- [GIVEN MATERIAL]
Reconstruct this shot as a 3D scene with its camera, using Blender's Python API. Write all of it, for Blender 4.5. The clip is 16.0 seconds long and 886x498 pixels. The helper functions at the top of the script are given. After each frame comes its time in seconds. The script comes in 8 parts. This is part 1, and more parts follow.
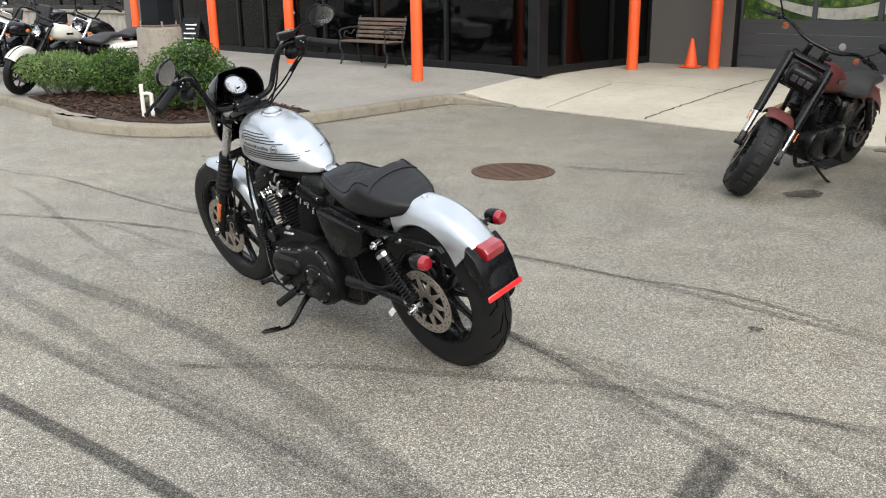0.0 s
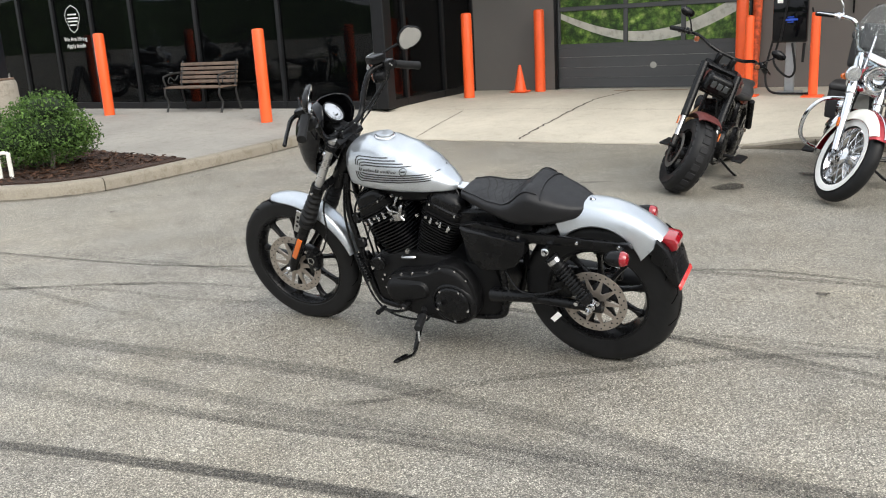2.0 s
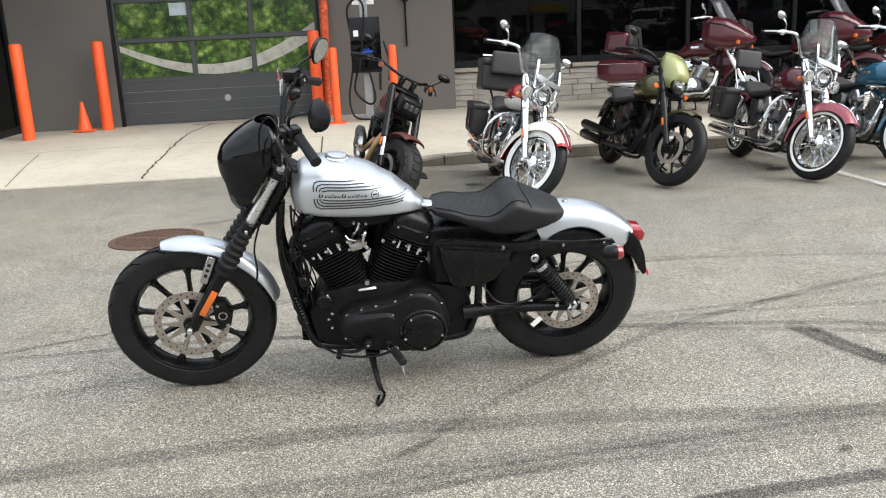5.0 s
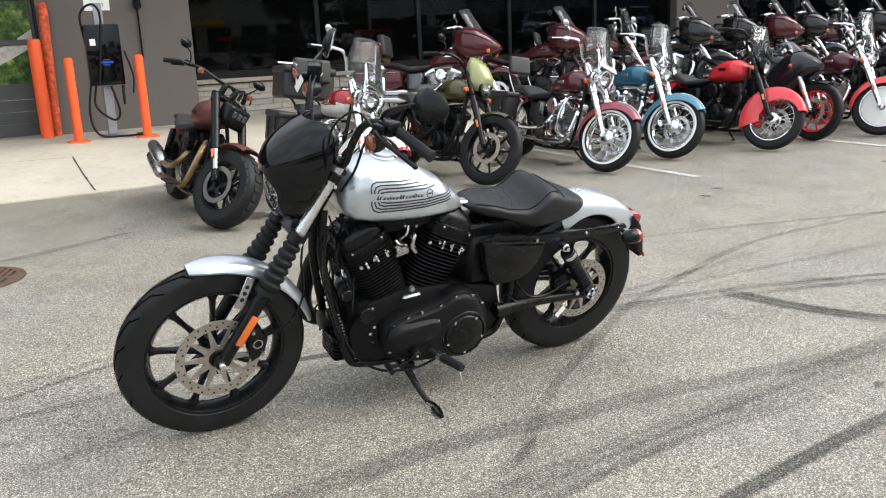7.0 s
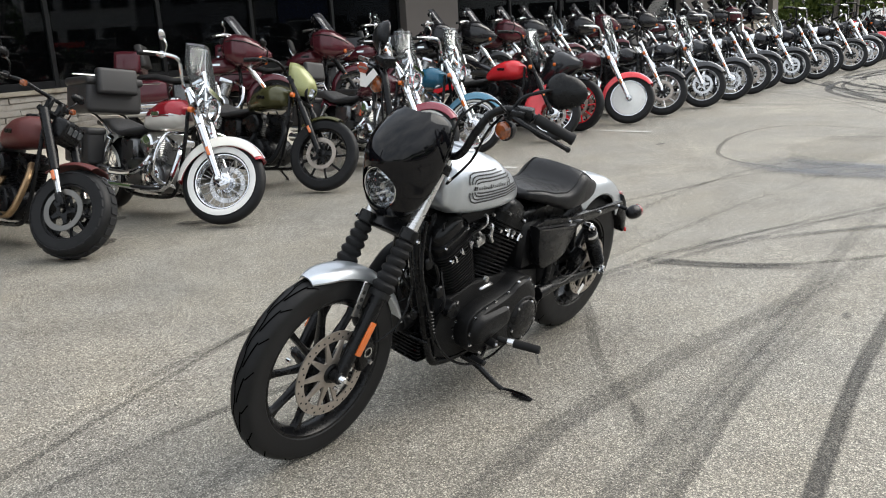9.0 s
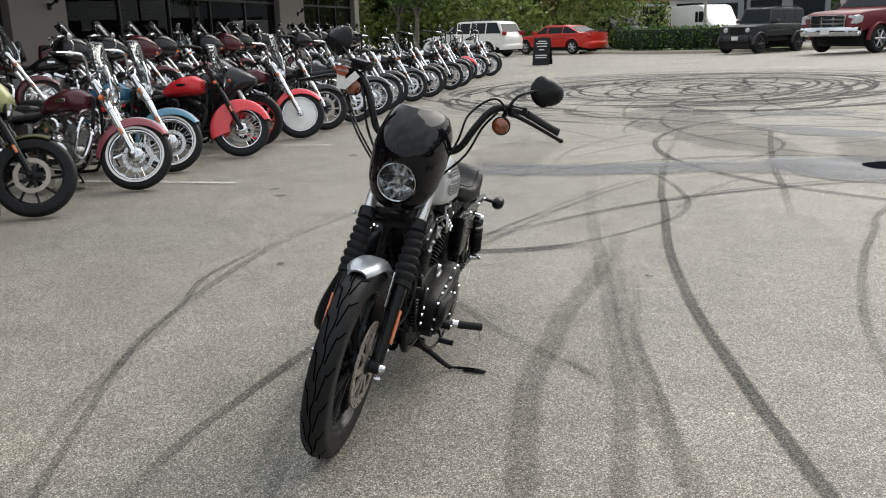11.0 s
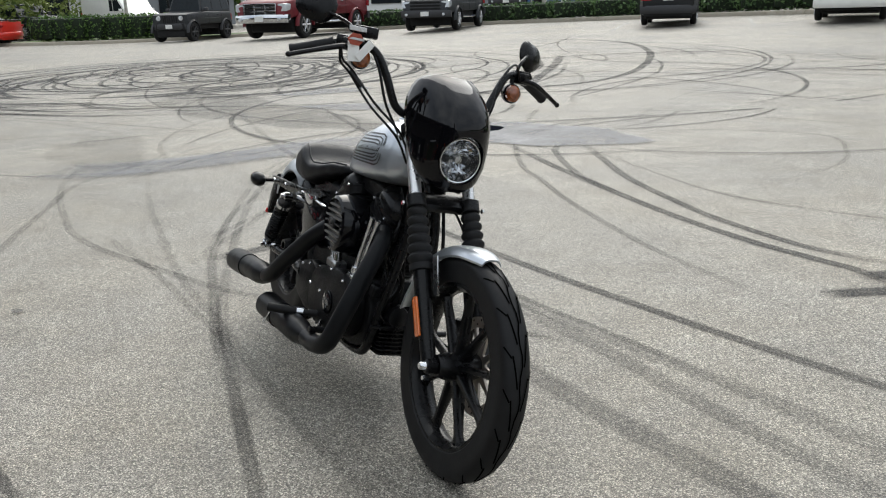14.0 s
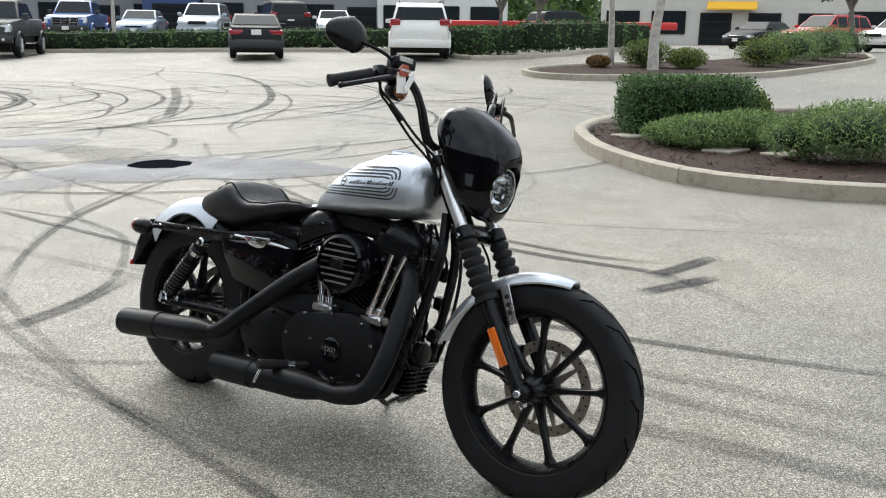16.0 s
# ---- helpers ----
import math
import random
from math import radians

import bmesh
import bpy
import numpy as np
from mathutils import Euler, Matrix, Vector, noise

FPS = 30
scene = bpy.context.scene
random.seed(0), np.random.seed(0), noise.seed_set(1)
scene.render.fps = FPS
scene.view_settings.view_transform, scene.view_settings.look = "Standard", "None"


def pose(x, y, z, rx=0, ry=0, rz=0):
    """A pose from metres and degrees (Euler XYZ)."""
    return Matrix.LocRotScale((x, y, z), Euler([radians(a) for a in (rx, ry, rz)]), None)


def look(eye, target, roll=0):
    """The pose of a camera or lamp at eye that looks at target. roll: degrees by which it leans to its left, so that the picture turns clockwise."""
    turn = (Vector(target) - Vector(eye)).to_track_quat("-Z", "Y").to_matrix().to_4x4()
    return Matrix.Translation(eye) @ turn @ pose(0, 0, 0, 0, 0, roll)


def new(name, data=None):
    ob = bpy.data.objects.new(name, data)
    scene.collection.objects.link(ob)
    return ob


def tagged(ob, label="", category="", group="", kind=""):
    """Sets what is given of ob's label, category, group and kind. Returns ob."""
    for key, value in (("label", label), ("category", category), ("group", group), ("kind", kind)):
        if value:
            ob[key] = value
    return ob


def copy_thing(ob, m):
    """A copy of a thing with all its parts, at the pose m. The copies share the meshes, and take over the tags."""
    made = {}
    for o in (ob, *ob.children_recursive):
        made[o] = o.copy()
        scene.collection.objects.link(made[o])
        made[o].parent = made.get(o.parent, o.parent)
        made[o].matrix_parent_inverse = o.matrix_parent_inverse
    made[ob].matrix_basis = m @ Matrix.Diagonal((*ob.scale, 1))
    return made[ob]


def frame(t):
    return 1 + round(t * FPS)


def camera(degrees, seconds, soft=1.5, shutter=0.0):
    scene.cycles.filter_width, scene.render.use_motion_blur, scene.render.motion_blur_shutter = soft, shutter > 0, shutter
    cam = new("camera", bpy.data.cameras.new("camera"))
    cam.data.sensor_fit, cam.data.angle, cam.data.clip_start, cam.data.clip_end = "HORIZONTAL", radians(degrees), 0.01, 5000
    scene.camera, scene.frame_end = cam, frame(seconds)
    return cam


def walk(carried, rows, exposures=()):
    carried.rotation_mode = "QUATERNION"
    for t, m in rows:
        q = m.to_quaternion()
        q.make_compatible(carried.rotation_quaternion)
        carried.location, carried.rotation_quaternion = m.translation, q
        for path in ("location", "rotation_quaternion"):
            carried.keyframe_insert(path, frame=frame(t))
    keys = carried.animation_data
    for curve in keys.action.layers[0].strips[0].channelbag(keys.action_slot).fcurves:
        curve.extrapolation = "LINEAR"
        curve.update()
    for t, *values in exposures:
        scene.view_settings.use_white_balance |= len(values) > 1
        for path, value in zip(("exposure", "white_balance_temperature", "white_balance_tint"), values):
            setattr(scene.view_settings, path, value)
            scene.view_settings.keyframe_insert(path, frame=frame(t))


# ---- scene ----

- [OBJECTIVE] Give the material again exactly as it is, but keep the pictures out.

- [OUTPUT FOR THIS TASK]
Reconstruct this shot as a 3D scene with its camera, using Blender's Python API. Write all of it, for Blender 4.5. The clip is 16.0 seconds long and 886x498 pixels. The helper functions at the top of the script are given. After each frame comes its time in seconds. The script comes in 8 parts. This is part 1, and more parts follow.
0.0 s
2.0 s
5.0 s
7.0 s
9.0 s
11.0 s
14.0 s
16.0 s
# ---- helpers ----
import math
import random
from math import radians

import bmesh
import bpy
import numpy as np
from mathutils import Euler, Matrix, Vector, noise

FPS = 30
scene = bpy.context.scene
random.seed(0), np.random.seed(0), noise.seed_set(1)
scene.render.fps = FPS
scene.view_settings.view_transform, scene.view_settings.look = "Standard", "None"


def pose(x, y, z, rx=0, ry=0, rz=0):
    """A pose from metres and degrees (Euler XYZ)."""
    return Matrix.LocRotScale((x, y, z), Euler([radians(a) for a in (rx, ry, rz)]), None)


def look(eye, target, roll=0):
    """The pose of a camera or lamp at eye that looks at target. roll: degrees by which it leans to its left, so that the picture turns clockwise."""
    turn = (Vector(target) - Vector(eye)).to_track_quat("-Z", "Y").to_matrix().to_4x4()
    return Matrix.Translation(eye) @ turn @ pose(0, 0, 0, 0, 0, roll)


def new(name, data=None):
    ob = bpy.data.objects.new(name, data)
    scene.collection.objects.link(ob)
    return ob


def tagged(ob, label="", category="", group="", kind=""):
    """Sets what is given of ob's label, category, group and kind. Returns ob."""
    for key, value in (("label", label), ("category", category), ("group", group), ("kind", kind)):
        if value:
            ob[key] = value
    return ob


def copy_thing(ob, m):
    """A copy of a thing with all its parts, at the pose m. The copies share the meshes, and take over the tags."""
    made = {}
    for o in (ob, *ob.children_recursive):
        made[o] = o.copy()
        scene.collection.objects.link(made[o])
        made[o].parent = made.get(o.parent, o.parent)
        made[o].matrix_parent_inverse = o.matrix_parent_inverse
    made[ob].matrix_basis = m @ Matrix.Diagonal((*ob.scale, 1))
    return made[ob]


def frame(t):
    return 1 + round(t * FPS)


def camera(degrees, seconds, soft=1.5, shutter=0.0):
    scene.cycles.filter_width, scene.render.use_motion_blur, scene.render.motion_blur_shutter = soft, shutter > 0, shutter
    cam = new("camera", bpy.data.cameras.new("camera"))
    cam.data.sensor_fit, cam.data.angle, cam.data.clip_start, cam.data.clip_end = "HORIZONTAL", radians(degrees), 0.01, 5000
    scene.camera, scene.frame_end = cam, frame(seconds)
    return cam


def walk(carried, rows, exposures=()):
    carried.rotation_mode = "QUATERNION"
    for t, m in rows:
        q = m.to_quaternion()
        q.make_compatible(carried.rotation_quaternion)
        carried.location, carried.rotation_quaternion = m.translation, q
        for path in ("location", "rotation_quaternion"):
            carried.keyframe_insert(path, frame=frame(t))
    keys = carried.animation_data
    for curve in keys.action.layers[0].strips[0].channelbag(keys.action_slot).fcurves:
        curve.extrapolation = "LINEAR"
        curve.update()
    for t, *values in exposures:
        scene.view_settings.use_white_balance |= len(values) > 1
        for path, value in zip(("exposure", "white_balance_temperature", "white_balance_tint"), values):
            setattr(scene.view_settings, path, value)
            scene.view_settings.keyframe_insert(path, frame=frame(t))


# ---- scene ----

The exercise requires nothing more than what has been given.